Business Strategy
Pricing is the highest-leverage decision in a fitness business and the one most coaches get wrong. The errors are almost never in the direction of overcharging — the overwhelming majority of coaches systematically undercharge, accept prices that do not reflect the value they deliver, and then compensate by working more hours rather than fixing the underlying pricing problem. Here are the seven most common pricing mistakes and the specific changes that fix them.
Pricing based on what you would pay, not what your buyer would pay
Coaches frequently price products at what they themselves would be comfortable paying — which is systematically lower than what their target buyer will pay. A coach who earns $50,000 per year prices a $197 program as expensive because $197 feels significant to them. A nurse practitioner making $95,000 per year with back pain and a reformer in her garage sees $147 as a reasonable entry price for quality instruction. Price based on your buyer's income, urgency, and alternatives — not your own reference point.
Anchoring prices to competitors who are also undercharging
New coaches often set prices by looking at what other coaches charge and matching or slightly undercutting. The problem: if the coaches you are benchmarking against are also making pricing mistakes, you are inheriting their errors. Competitive research for pricing should be directional, not definitive. Look at what your target buyer pays for other solutions to the same problem — gym memberships, personal training sessions, chiropractic visits, nutrition coaching — not just what fitness digital products typically cost.
Discounting as a default response to objection
When a prospect says "that's a bit expensive," the reflexive response of many coaches is to offer a discount. This trains buyers to object on price because objecting produces a lower price. It also signals that your original price was not your real price — which undermines trust. The correct response to a price objection is to clarify the value, address the real concern (which is usually not the price but the risk of not getting results), and hold the price. Discounts for urgency or volume are legitimate; discounts for negotiation are not.

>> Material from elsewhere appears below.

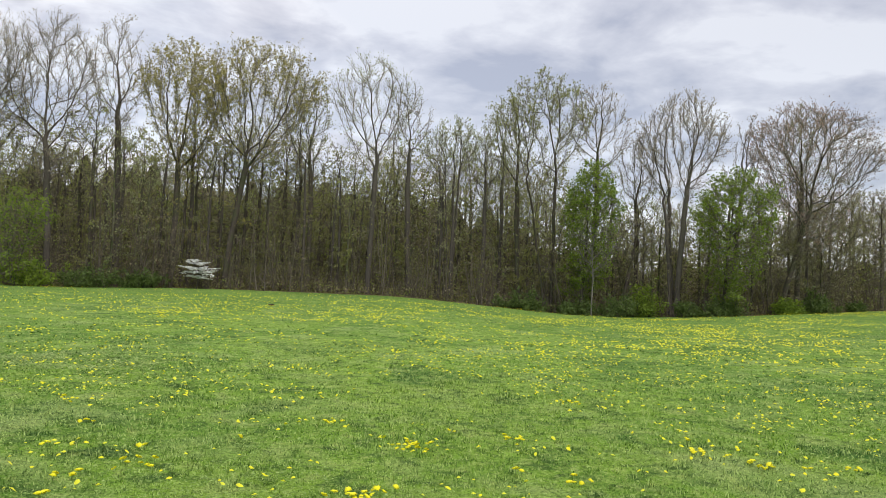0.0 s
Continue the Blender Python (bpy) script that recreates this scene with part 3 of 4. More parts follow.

Selling time instead of outcomes
Programs priced per session or per month frame the product as an ongoing time commitment. Programs priced for an outcome — "12-week fat loss program" at a flat rate — frame the product as a result. Outcome-priced products command significantly higher fees because the buyer is purchasing a transformation, not a service unit. A 12-week coaching engagement priced at $1,200 per month for three months ($3,600) is harder to sell than the same engagement priced at $2,997 for the full program — even though the outcome-priced option is 20% less money, it converts better because the framing is different.
No price increase as reputation grows
Coaches who have been charging the same prices for 2–3 years are leaving significant revenue on the table. As your reputation grows, testimonials accumulate, and your waitlist builds, the market signals that demand exceeds supply at your current price. The appropriate response is to increase prices — gradually, with notice to existing clients, and with clear communication of the value increase. A 20–30% price increase on a product that is already selling well typically reduces volume by less than 10% while dramatically increasing revenue per sale.
Not having a premium tier
Without a premium option, your most motivated buyers — the ones who would pay significantly more for more access, more customization, or faster results — have nowhere to go except your standard offer. Every fitness product or service line should have a version at 2–3x the standard price. This is not about extracting maximum revenue from every buyer; it is about serving the segment that genuinely wants and will pay for more, and using that premium revenue to cross-subsidize more accessible products for other segments.
Giving away the first session or consultation free
Free discovery calls are appropriate for selling high-ticket coaching (above $500). For digital product sales, a free consultation is usually unnecessary and often counterproductive — it introduces the coach's time as a free commodity before any relationship is established. For products under $197, the sales page should convert without a call. Free calls for low-ticket products cost your time and do not increase conversion enough to justify the investment.
Test new prices on new products first
The safest place to test a higher price is on a new product with no existing price history. Launch your next program at 30–40% higher than you would have otherwise, see how it converts, and gather data on whether your buyer pool truly has the ceiling you assumed. If conversion holds at the higher price, adjust your existing products upward in the next revision cycle. Existing products have price memory with your audience; new products have none.
Grandfather existing clients when raising prices
When increasing membership prices, current subscribers should be grandfathered at their existing rate or given 60–90 days notice before the new rate applies. Price increases for renewals — not mid-cycle — are standard practice and rarely cause churn when communicated with sufficient notice. Grandfathering existing subscribers at their current rate while raising prices for new subscribers is a common approach that allows price discovery without risking the current client base.
Use bundle pricing to increase average order value
A bundle priced at 70–80% of the individual product prices creates perceived value that makes the higher total spend feel like a deal. A coach who sells a $37 nutrition guide and a $67 workout program separately can bundle them for $79 — higher than either product alone but perceived as a discount. Bundle pricing increases average order value by 30–60% while simultaneously making individual products feel better priced by contrast.